→ **TASK TO COMPLETE**: The records should be repeated word for word, pictures excluded.
───── ITEMS
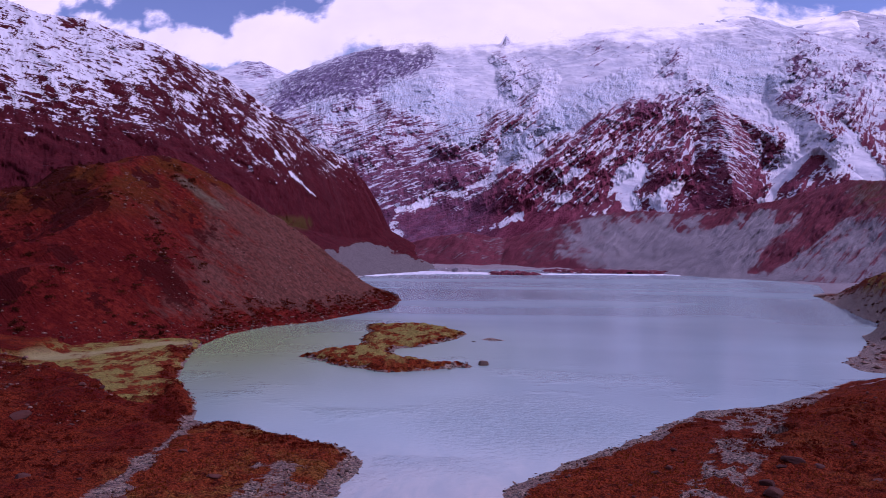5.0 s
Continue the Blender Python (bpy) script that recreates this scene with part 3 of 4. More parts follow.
ICE_FALLS = [
    ([(295, 238), (222, 208), (174, 177), (142, 145)], 18, 0.8),
    ([(142, 145), (94, 108)], 13, 0.4),
    ([(-36, 222), (45, 196), (61, 164)], 24, 0.7),
    ([(427, 241), (510, 243)], 13, 1.0),
    ([(427, 282), (493, 275)], 11, 0.6),
    ([(190, 170), (206, 183), (255, 200)], 14, 0.6),
    ([(-107, 176), (-147, 192)], 16, 0.3),
]

ICE_CLIFFS = [
    ([(-210, 180), (-163, 198), (-115, 214), (-68, 228), (-36, 243), (-1, 265)], 40, 0.9),
    ([(423, 214), (452, 220), (514, 223)], 29, 0.9),
    ([(406, 258), (452, 262), (497, 267)], 14, 0.6),
    ([(21, 157), (61, 152), (85, 167)], 18, 0.5),
    ([(194, 188), (255, 211)], 13, 0.4),
    ([(-84, 217), (-20, 226)], 11, 0.4),
    ([(110, 145), (150, 176)], 11, 0.5),
]


def benches(b, e, cliffs):
    """Ice cliffs: an upright face over each line, with a flat bench behind its rim."""
    total = np.zeros(b.shape)
    for line, high, amount in cliffs:
        foot = np.interp(b, [p[0] for p in line], [p[1] for p in line])
        rise = e - foot
        ends = step(b, line[0][0] - 12, line[0][0] + 10) * step(b, line[-1][0] + 12, line[-1][0] - 10)
        total = total + amount * high * np.clip(rise / high, 0, 1) * step(rise, high * 4.2, high) * ends
    return total


sx, sy = fan(-21, 35, 1300, 1500, 4480, 480)
wob = fbm(sx / 260, sy / 260, 4, 81) * 16
sz = np.maximum(ridge(sx + wob, sy - wob, SUMMITS, 0.50), ridge(sx + wob * 0.3, sy, SPUR, 0.9))
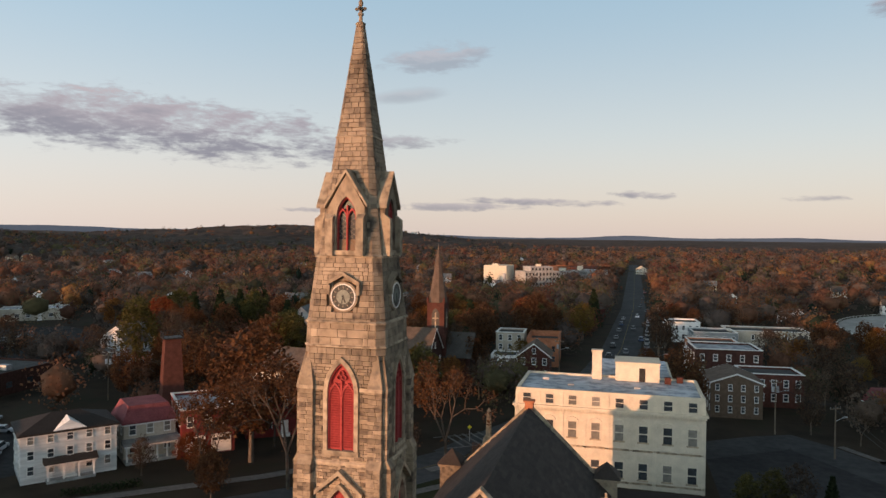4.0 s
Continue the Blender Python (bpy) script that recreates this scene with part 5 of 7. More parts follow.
for i, (key, name, label, leaves, kind, hh, wd, cards, size) in enumerate(KINDS):
    for v in range(2):
        make_proto((key, v), name, label, leaves, kind, hh, wd, cards, size, 40 + 7 * i + v, BARK_PALE if key == "bare" else BARK)
TREE_RND = random.Random(21)
USED = set()


def tree(key, x, y, scale=1.0, base=None):
    v = TREE_RND.randrange(2)
    m = pose(x, y, (land(x, y) if base is None else base), 0, 0, TREE_RND.uniform(0, 360))
    sc = scale * TREE_RND.uniform(0.92, 1.08)
    if (key, v) not in USED:
        USED.add((key, v))
        ob = PROTO[(key, v)]
        ob.matrix_basis = m
    else:
        ob = copy_thing(PROTO[(key, v)], m)
    ob.scale = (sc, sc, sc * TREE_RND.uniform(0.92, 1.1))
    keep(x, y, 3.0 * scale)
    return ob


# single trees that stand out
for key, x, y, sc in (("red", 27, -46, 1.8), ("red", 36, -56, 0.9), ("redor", 65, -26, 1.5), ("redor", 75, -34, 1.1), ("rust", 70, -40, 1.0), ("olive", 82, 27, 1.25), ("rust", 76, 21, 1.05), ("orange", 92, 31, 1.1), ("brown", 78, 30, 1.0), ("rust", -55, 17, 0.6), ("orange", -21.8, 118, 0.75), ("red", -69, 172, 1.15),
                      ("olive", -115, 187, 1.3), ("olive", -119, 184, 1.0), ("orange", -215, 76, 1.1), ("gold", -195, 112, 1.0), ("orange", -186, 130, 1.2), ("orange", -262, 92, 1.6), ("rust", -246, 78, 1.2), ("bare", -30, 48, 1.15), ("bare", -20, 66, 1.05), ("bare", -9, 62, 0.95), ("rust", -42, 58, 1.6), ("bare2", -24, 84, 0.8), ("bare", -42, 66, 0.8), ("bare2", -28, 72, 0.9), ("bare2", -15, 54, 0.8), ("bare", -26, 58, 0.9), ("brown", -3.5, 61, 0.36), ("brown", 2, 58.5, 0.34), ("bare", -44, 46, 0.9),
                      ("brown", 118, 36, 1.0), ("olive", 125, 40, 1.05), ("rust", 132, 34, 1.0), ("bare2", 139, 38, 0.95), ("brown", 146, 31, 1.0), ("rust", 154, 34, 0.9), ("bare2", 162, 29, 1.0), ("redor", 170, 32, 0.8), ("brown", 178, 26, 0.95), ("olive", 187, 29, 0.9), ("bare2", 196, 24, 0.9), ("rust", 206, 27, 0.85), ("brown", 113, 44, 0.85), ("bare2", 121, 30, 0.9),
                      ("redor", -50, 52, 0.42), ("rust", -44, 47, 0.5), ("brown", -55, 47, 0.45), ("rust", -38, 40, 0.45), ("bare2", -48, 57, 0.6), ("olive", 39, 56, 0.45), ("brown", 42.5, 57.5, 0.5), ("pine", 46.5, 57, 0.35), ("olive", 36, 58, 0.4), ("olive", 39, 44, 0.5), ("brown", 42, 41, 0.45), ("olive", 36, 39, 0.42), ("rust", 65.5, 63, 0.5), ("rust", 69, 62, 0.55), ("brown", 62.5, 66, 0.45), ("rust", 73, 64.5, 0.5), ("brown", 70, 47, 0.45), ("brown", 74.5, 42, 0.5), ("rust", 77, 38, 0.5), ("bare2", 63, 126, 0.9), ("brown", 67, 124, 0.8), ("bare2", 58, 112, 0.75), ("brown", 55, 104, 0.6), ("bare2", 62, 98, 0.55),
                      ("bare2", 62, -73, 0.6), ("brown", 70, -78, 0.5), ("bare2", 79, -81, 0.55), ("rust", 86, -84, 0.45), ("bare2", 104, -82, 0.7), ("brown", 112, -92, 0.8), ("bare", 118, -104, 0.7), ("rust", 122, -116, 0.8), ("bare2", 84, -70, 0.5), ("bare", 160, -82, 0.8), ("olive", 150, -84, 0.75), ("gold", 30, -73, 0.5), ("olive", 43, -91, 0.8), ("gold", 41, -82, 0.45), ("gold", 14, -150, 0.9), ("pine", -110, 165, 1.0), ("pine", -120, 172, 1.1), ("pine", -128, 168, 1.0), ("pine", -98, 180, 0.9),
                      ("olive", -71, -185, 1.00), ("brown", -76, -169, 0.90), ("brown", -102, -178, 0.95), ("pine", -73, -254, 0.90), ("brown", -49, -199, 1.10), ("bare2", -121, -169, 0.70), ("brown", -127, -165, 0.75), ("rust", -114, -180, 0.80), ("brown", -148, -186, 0.80), ("rust", -39, -207, 1.00), ("brown", -36, -183, 1.05), ("olive", -29, -199, 1.00), ("brown", -19, -201, 1.00), ("brown", -70, -284, 0.90), ("rust", -138, -285, 0.80), ("brown", -204, -342, 1.00), ("brown", -214, -293, 1.00), ("olive", -206, -244, 0.90)):
    tree(key, x, y, sc)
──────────
→ **EXPECTED ANSWER**:
5.0 s
Continue the Blender Python (bpy) script that recreates this scene with part 3 of 4. More parts follow.
ICE_FALLS = [
    ([(295, 238), (222, 208), (174, 177), (142, 145)], 18, 0.8),
    ([(142, 145), (94, 108)], 13, 0.4),
    ([(-36, 222), (45, 196), (61, 164)], 24, 0.7),
    ([(427, 241), (510, 243)], 13, 1.0),
    ([(427, 282), (493, 275)], 11, 0.6),
    ([(190, 170), (206, 183), (255, 200)], 14, 0.6),
    ([(-107, 176), (-147, 192)], 16, 0.3),
]

ICE_CLIFFS = [
    ([(-210, 180), (-163, 198), (-115, 214), (-68, 228), (-36, 243), (-1, 265)], 40, 0.9),
    ([(423, 214), (452, 220), (514, 223)], 29, 0.9),
    ([(406, 258), (452, 262), (497, 267)], 14, 0.6),
    ([(21, 157), (61, 152), (85, 167)], 18, 0.5),
    ([(194, 188), (255, 211)], 13, 0.4),
    ([(-84, 217), (-20, 226)], 11, 0.4),
    ([(110, 145), (150, 176)], 11, 0.5),
]


def benches(b, e, cliffs):
    """Ice cliffs: an upright face over each line, with a flat bench behind its rim."""
    total = np.zeros(b.shape)
    for line, high, amount in cliffs:
        foot = np.interp(b, [p[0] for p in line], [p[1] for p in line])
        rise = e - foot
        ends = step(b, line[0][0] - 12, line[0][0] + 10) * step(b, line[-1][0] + 12, line[-1][0] - 10)
        total = total + amount * high * np.clip(rise / high, 0, 1) * step(rise, high * 4.2, high) * ends
    return total


sx, sy = fan(-21, 35, 1300, 1500, 4480, 480)
wob = fbm(sx / 260, sy / 260, 4, 81) * 16
sz = np.maximum(ridge(sx + wob, sy - wob, SUMMITS, 0.50), ridge(sx + wob * 0.3, sy, SPUR, 0.9))
4.0 s
Continue the Blender Python (bpy) script that recreates this scene with part 5 of 7. More parts follow.
for i, (key, name, label, leaves, kind, hh, wd, cards, size) in enumerate(KINDS):
    for v in range(2):
        make_proto((key, v), name, label, leaves, kind, hh, wd, cards, size, 40 + 7 * i + v, BARK_PALE if key == "bare" else BARK)
TREE_RND = random.Random(21)
USED = set()


def tree(key, x, y, scale=1.0, base=None):
    v = TREE_RND.randrange(2)
    m = pose(x, y, (land(x, y) if base is None else base), 0, 0, TREE_RND.uniform(0, 360))
    sc = scale * TREE_RND.uniform(0.92, 1.08)
    if (key, v) not in USED:
        USED.add((key, v))
        ob = PROTO[(key, v)]
        ob.matrix_basis = m
    else:
        ob = copy_thing(PROTO[(key, v)], m)
    ob.scale = (sc, sc, sc * TREE_RND.uniform(0.92, 1.1))
    keep(x, y, 3.0 * scale)
    return ob


# single trees that stand out
for key, x, y, sc in (("red", 27, -46, 1.8), ("red", 36, -56, 0.9), ("redor", 65, -26, 1.5), ("redor", 75, -34, 1.1), ("rust", 70, -40, 1.0), ("olive", 82, 27, 1.25), ("rust", 76, 21, 1.05), ("orange", 92, 31, 1.1), ("brown", 78, 30, 1.0), ("rust", -55, 17, 0.6), ("orange", -21.8, 118, 0.75), ("red", -69, 172, 1.15),
                      ("olive", -115, 187, 1.3), ("olive", -119, 184, 1.0), ("orange", -215, 76, 1.1), ("gold", -195, 112, 1.0), ("orange", -186, 130, 1.2), ("orange", -262, 92, 1.6), ("rust", -246, 78, 1.2), ("bare", -30, 48, 1.15), ("bare", -20, 66, 1.05), ("bare", -9, 62, 0.95), ("rust", -42, 58, 1.6), ("bare2", -24, 84, 0.8), ("bare", -42, 66, 0.8), ("bare2", -28, 72, 0.9), ("bare2", -15, 54, 0.8), ("bare", -26, 58, 0.9), ("brown", -3.5, 61, 0.36), ("brown", 2, 58.5, 0.34), ("bare", -44, 46, 0.9),
                      ("brown", 118, 36, 1.0), ("olive", 125, 40, 1.05), ("rust", 132, 34, 1.0), ("bare2", 139, 38, 0.95), ("brown", 146, 31, 1.0), ("rust", 154, 34, 0.9), ("bare2", 162, 29, 1.0), ("redor", 170, 32, 0.8), ("brown", 178, 26, 0.95), ("olive", 187, 29, 0.9), ("bare2", 196, 24, 0.9), ("rust", 206, 27, 0.85), ("brown", 113, 44, 0.85), ("bare2", 121, 30, 0.9),
                      ("redor", -50, 52, 0.42), ("rust", -44, 47, 0.5), ("brown", -55, 47, 0.45), ("rust", -38, 40, 0.45), ("bare2", -48, 57, 0.6), ("olive", 39, 56, 0.45), ("brown", 42.5, 57.5, 0.5), ("pine", 46.5, 57, 0.35), ("olive", 36, 58, 0.4), ("olive", 39, 44, 0.5), ("brown", 42, 41, 0.45), ("olive", 36, 39, 0.42), ("rust", 65.5, 63, 0.5), ("rust", 69, 62, 0.55), ("brown", 62.5, 66, 0.45), ("rust", 73, 64.5, 0.5), ("brown", 70, 47, 0.45), ("brown", 74.5, 42, 0.5), ("rust", 77, 38, 0.5), ("bare2", 63, 126, 0.9), ("brown", 67, 124, 0.8), ("bare2", 58, 112, 0.75), ("brown", 55, 104, 0.6), ("bare2", 62, 98, 0.55),
                      ("bare2", 62, -73, 0.6), ("brown", 70, -78, 0.5), ("bare2", 79, -81, 0.55), ("rust", 86, -84, 0.45), ("bare2", 104, -82, 0.7), ("brown", 112, -92, 0.8), ("bare", 118, -104, 0.7), ("rust", 122, -116, 0.8), ("bare2", 84, -70, 0.5), ("bare", 160, -82, 0.8), ("olive", 150, -84, 0.75), ("gold", 30, -73, 0.5), ("olive", 43, -91, 0.8), ("gold", 41, -82, 0.45), ("gold", 14, -150, 0.9), ("pine", -110, 165, 1.0), ("pine", -120, 172, 1.1), ("pine", -128, 168, 1.0), ("pine", -98, 180, 0.9),
                      ("olive", -71, -185, 1.00), ("brown", -76, -169, 0.90), ("brown", -102, -178, 0.95), ("pine", -73, -254, 0.90), ("brown", -49, -199, 1.10), ("bare2", -121, -169, 0.70), ("brown", -127, -165, 0.75), ("rust", -114, -180, 0.80), ("brown", -148, -186, 0.80), ("rust", -39, -207, 1.00), ("brown", -36, -183, 1.05), ("olive", -29, -199, 1.00), ("brown", -19, -201, 1.00), ("brown", -70, -284, 0.90), ("rust", -138, -285, 0.80), ("brown", -204, -342, 1.00), ("brown", -214, -293, 1.00), ("olive", -206, -244, 0.90)):
    tree(key, x, y, sc)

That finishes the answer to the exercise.